Побывав в СССР, Проффер открыл литературу, созданную людьми, которых называли «антисоветчиками» и «тунеядцами». Потом он помог Бродскому покинуть СССР: тайно переправил писателя из Вены в США и дал ему место преподавателя в Мичиганском университете.

С Довлатовым получилось проще: никаких эффектных побегов. «Сергея бы заметили на границе с Мексикой», – шутил Проффер. В 1977-м его издательство «Ардис» опубликовало «Невидимую книгу» Довлатова, а год спустя писатель благодаря литературным гонорарам и деньгам, которые ему одолжил Карл, переехал в Нью-Йорк.

Помогая советским авторам, Проффер не забывал о главной любви: баскетболе. Он организовал команду из писателей, в которой играл, например, Саша Соколов. Переезд Довлатова в США Проффер описывал с юмором: «Знакомство, издательство книг, лесть и деньги: все это было лишь для того, чтобы в нашей команде появился хороший центровой».

Ожидания не оправдались – Довлатов же не любил спорт. «Карл успевал играть в баскетбол, – рассказывала его жена Эллинда. – Со всеми, кроме Довлатова. У того либо уже не было сил, либо их было нужно копить для вечера, в зависимости от времени суток».

Но кто знает, может, без этого влюбленного в баскетбол профессора-слависта мы бы никогда не узнали о Довлатове?

Один из героев Довлатова – спортивный журналист. И мы знаем, кто его прототип

«Эрик Баскин был известным спортивным журналистом, – пишет Довлатов в «Ремесле». – Редактором журнала «Хоккей-футбол». А футбол и хоккей заменяют советским людям религию и культуру. По части эмоционального воздействия у хоккея единственный соперник – алкоголь. Когда Баскин приезжал с лекциями в Харьков и Челябинск, останавливались тракторные заводы. Вечерняя смена уходила с предприятий.

Эмигрировал Баскин, поругавшись с влиятельным инструктором ЦК. Случилось это на идейной почве. Поскольку спорт у нас – явление идеологическое. А Эрик в одном из репортажей чересчур хвалил канадских хоккеистов. И его уволили после неприятного разговора в Центральном Комитете. Прощаясь, инструктор сказал:

– У меня к вам просьба. Объясните коллегам, что вы уходите из редакции по состоянию здоровья. Надеюсь, вам понятно?

Баскин ответил:

– Товарищ инструктор! Вообразите такую ситуацию. Допустим, вам изменила жена. И после этого заразила вас гонореей. Вы подаете на развод. А жена обращается к вам с просьбой: «Вася, объясни коллегам, что мы разводимся, поскольку ты – импотент».

Инструктор позеленел и указал Баскину на дверь...»

Эрик Баскин – это Евгений Рубин, знаменитый спортивный журналист 1970-х.

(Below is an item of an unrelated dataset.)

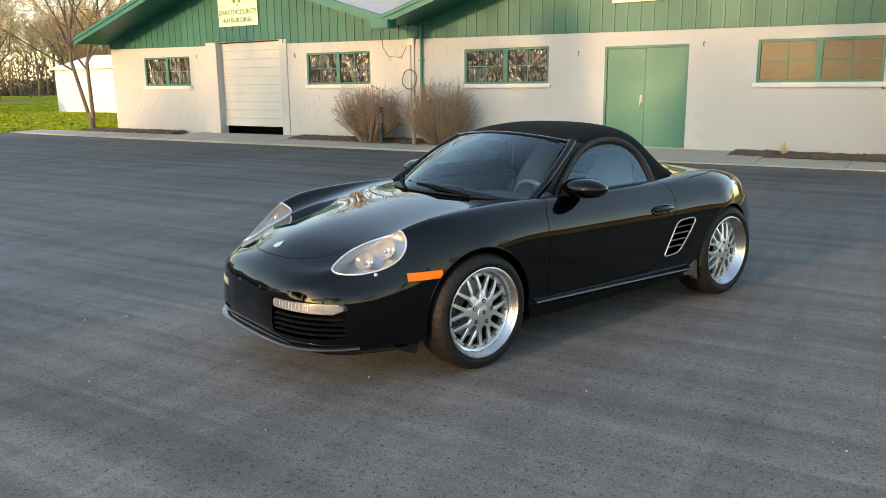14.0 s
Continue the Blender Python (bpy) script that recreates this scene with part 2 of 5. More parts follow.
def asphalt_material():
    m = material("sealed_asphalt", (0.128, 0.120, 0.113), 0.75, vary=0.1, big=0.5, fine=110, bump=0.6, depth=0.005, spec=0.25)
    nt = m.node_tree
    b = nt.nodes["Principled BSDF"]
    src = b.inputs["Base Color"].links[0].from_socket
    tc = nt.nodes.new("ShaderNodeTexCoord")
    gain = []
    # broom streaks, tyre sweeps, broad patches, coarse grit
    for sc, rot, lo, hi, s, d in (((2.4, 0.1, 1), 52, 0.86, 1.15, 1.0, 5), ((0.1, 0.9, 1), 6, 0.9, 1.1, 1.0, 4), ((3.2, 0.12, 1), 8, 0.89, 1.1, 1.0, 4),
                                  ((0.1, 0.1, 1), 0, 0.82, 1.2, 1.0, 3), ((1, 1, 1), 0, 0.72, 1.3, 110, 4), ((1, 1, 1), 0, 0.9, 1.1, 9, 6), ((1, 1, 1), 0, 0.84, 1.17, 48, 3), ((14, 0.5, 1), 12, 0.92, 1.08, 1.0, 5), ((0.45, 0.4, 1), 20, 0.9, 1.1, 1.0, 5), ((0.6, 9, 1), 3, 0.97, 1.03, 1.0, 5), ((2.2, 0.16, 1), 4, 0.88, 1.04, 1.0, 6), ((3.1, 0.2, 1), -24, 0.88, 1.04, 1.0, 6), ((0.22, 2.6, 1), 14, 0.92, 1.04, 1.0, 6), ((5.0, 0.11, 1), 7, 0.95, 1.02, 1.0, 6), ((1, 1, 1), 0, 0.4, 1.02, 42, 2)):
        mp, n, r = nt.nodes.new("ShaderNodeMapping"), nt.nodes.new("ShaderNodeTexNoise"), nt.nodes.new("ShaderNodeMapRange")
        mp.inputs["Scale"].default_value, mp.inputs["Rotation"].default_value = sc, (0, 0, radians(rot))
        n.inputs["Scale"].default_value, n.inputs["Detail"].default_value = s, d
        n.inputs["Distortion"].default_value = 0.6 if s == 1.0 else 0.0
        nt.links.new(tc.outputs["Object"], mp.inputs[0])
        nt.links.new(mp.outputs[0], n.inputs["Vector"])
        # hard-edged tyre sweeps and dark pits, else soft variation
        r.inputs["From Min"].default_value, r.inputs["From Max"].default_value = (0.44, 0.5) if d == 6 and s == 1.0 else (0.31, 0.39) if s == 42 else (0.3, 0.7)
        r.inputs["To Min"].default_value, r.inputs["To Max"].default_value = lo, hi
        nt.links.new(n.outputs[0], r.inputs["Value"])
        gain.append(r.outputs[0])
    # the asphalt gets darker towards the building
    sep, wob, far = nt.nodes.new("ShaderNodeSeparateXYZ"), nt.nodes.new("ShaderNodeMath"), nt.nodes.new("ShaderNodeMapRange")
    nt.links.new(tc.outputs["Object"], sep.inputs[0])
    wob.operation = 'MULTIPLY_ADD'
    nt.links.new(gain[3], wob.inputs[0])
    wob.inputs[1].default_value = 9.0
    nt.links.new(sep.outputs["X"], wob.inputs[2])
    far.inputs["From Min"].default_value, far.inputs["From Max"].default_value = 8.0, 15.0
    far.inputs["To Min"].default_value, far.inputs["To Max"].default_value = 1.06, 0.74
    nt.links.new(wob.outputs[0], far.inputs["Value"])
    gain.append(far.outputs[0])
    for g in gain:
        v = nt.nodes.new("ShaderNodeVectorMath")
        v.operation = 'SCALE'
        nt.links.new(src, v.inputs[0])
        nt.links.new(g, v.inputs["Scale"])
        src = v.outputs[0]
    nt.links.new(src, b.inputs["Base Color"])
    return m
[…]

Он был одним из создателей «Нового американца», Довлатов присоединился к редакции позднее и начинал как редактор отдела культуры. «Сергей сказал при встрече: «В спорте я не понимаю ни-че-го. Совершенно не интересуюсь. В Ленинграде был приятель-боксер, так ты второй мой знакомый из спорта. Но фамилию твою слышал», – говорил Рубин в интервью «Коммерсанту».

«Новый американец» заявил об интересе к спорту сразу, на первой странице первого номера, в передовице Бориса Меттера (№1, февраль 1980-го). Там же спортивный редактор Рубин обещал: «Последние страницы нашей газеты всегда будут отданы спорту».

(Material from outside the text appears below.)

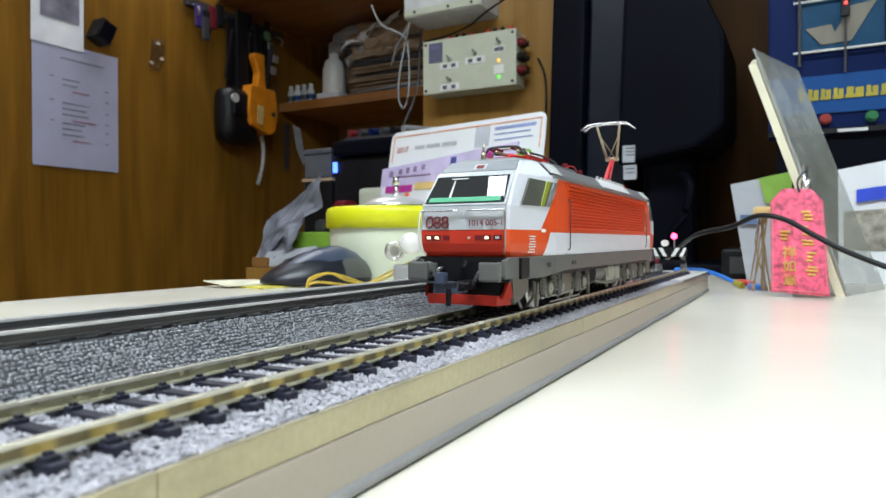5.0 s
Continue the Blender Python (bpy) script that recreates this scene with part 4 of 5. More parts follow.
for i in range(9):
    mt = (PAPER2, CARD, CARD, DKGREY, CARD, DKGREY, CARD, CARD, SLATE0)[i]
    z = ZS + i * .0165
    p_ = thing("paper_stack", "pile of loose papers and envelopes on the shelf", "papers", "papers on the shelf", at=Matrix.Translation((-.90 + rs.uniform(-.03, .03), 1.54, z)) @ Matrix.Rotation(rs.uniform(-.12, .12), 4, "Z"))
    n_ = 4
    for k in range(n_):
        box_part("sheet", -.15 + .006 * k, .15 + rs.uniform(-.02, .02), -.11 + rs.uniform(-.02, .02), .10, k * .004, k * .004 + .0035, mt, p_)
for i, (a, c, d, mt) in enumerate((((-1.06, 1.45, ZS + .155), (-.80, 1.47, ZS + .215), .030, CARD), ((-1.02, 1.44, ZS + .185), (-.74, 1.46, ZS + .16), .022, CARD), ((-1.16, 1.52, ZS + .195), (-1.02, 1.50, ZS + .205), .028, PAPER2), ((-1.06, 1.42, ZS + .10), (-.78, 1.47, ZS + .26), .012, WIREW))):
    r_ = thing("paper_roll", "crumpled rolled paper bag lying on the pile", "paper roll")
    bm = cyl(B(), a, c, d, d * .8, 14)
    bmesh.ops.subdivide_edges(bm, edges=bm.edges, cuts=2)
    for v in bm.verts:
        v.co += Vector((noise.noise(v.co * 30), noise.noise(v.co * 30 + Vector((7, 0, 0))), noise.noise(v.co * 30 + Vector((0, 5, 0))))) * .014
    part("roll", bm, mt, r_, smooth=False)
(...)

«Новый американец» выступал против Олимпиады в Москве. Довлатов высмеял эффективность бойкота

Кое-чем в «Новом американце» занимались особенно активно – продвигали идею бойкота московской Олимпиады-1980.

«Мухаммед Али, троекратный чемпион мира по боксу в тяжелом весе, продолжает свою поездку по странам Африки, которую он предпринял по просьбе президента Картера, чтобы попытаться убедить африканцев поддержать предложение Америки о бойкоте Олимпийских игр в Москве, – пишет Довлатов в одном из выпусков. – Али был сильно задет тем, что президент Танзании Ньерере отказался принять его, и даже подумывал о том, чтобы прекратить поездку. Однако потом решил продолжить свою миссию. Он был принят кенийским президентом. Кения – вторая страна на пути Али – уже заявила, что поддерживает идею бойкота».

И это не все.

На четвертой странице первого выпуска газеты – подборка «Московская Олимпиада: За и против». За – президент Олимпийского комитета США Роберт Кэйн, против – бывший корреспондент «Советского спорта» Алексей Орлов, работавший в «Новом американце».

Девятый номер – открытое письмо олимпийскому комитету США («Спорт – вне политики. Поэтому Олимпиада не должна происходить в стране, нарушившей это святое правило. Международный спорт и война несовместимы»). Подписались Александр Гинзбург, «новоамериканцы» Орлов и Рубин, тренеры, судьи, журналисты.

В десятом номере – подробный рассказ Рубина о голосовании Американского Олимпийского комитета.

Евгений Рубин, побыв некоторое время главным редактором, быстро покинул газету после конфликта, и с 13-го номера у руля встал Довлатов. Но после ухода легенды спортивной журналистики московской Олимпиады в «Новом американце» меньше не стало. Лишь немного изменилась тональность: ушел прежний пафос, вместо кулака нашлись сатира и остроумие. А главное – самопризнание в провале бойкота.

Вот, к примеру, 23-й номер (11-16 июля), до открытия Игр – восемь дней. В регулярной «Колонке редактора» равнодушный к спорту Довлатов язвительно пишет: «А вот начала московской Олимпиады – ждал. И следил за ходом подготовки. Оно и понятно. Все прогрессивное человечество обсуждало идею бойкота.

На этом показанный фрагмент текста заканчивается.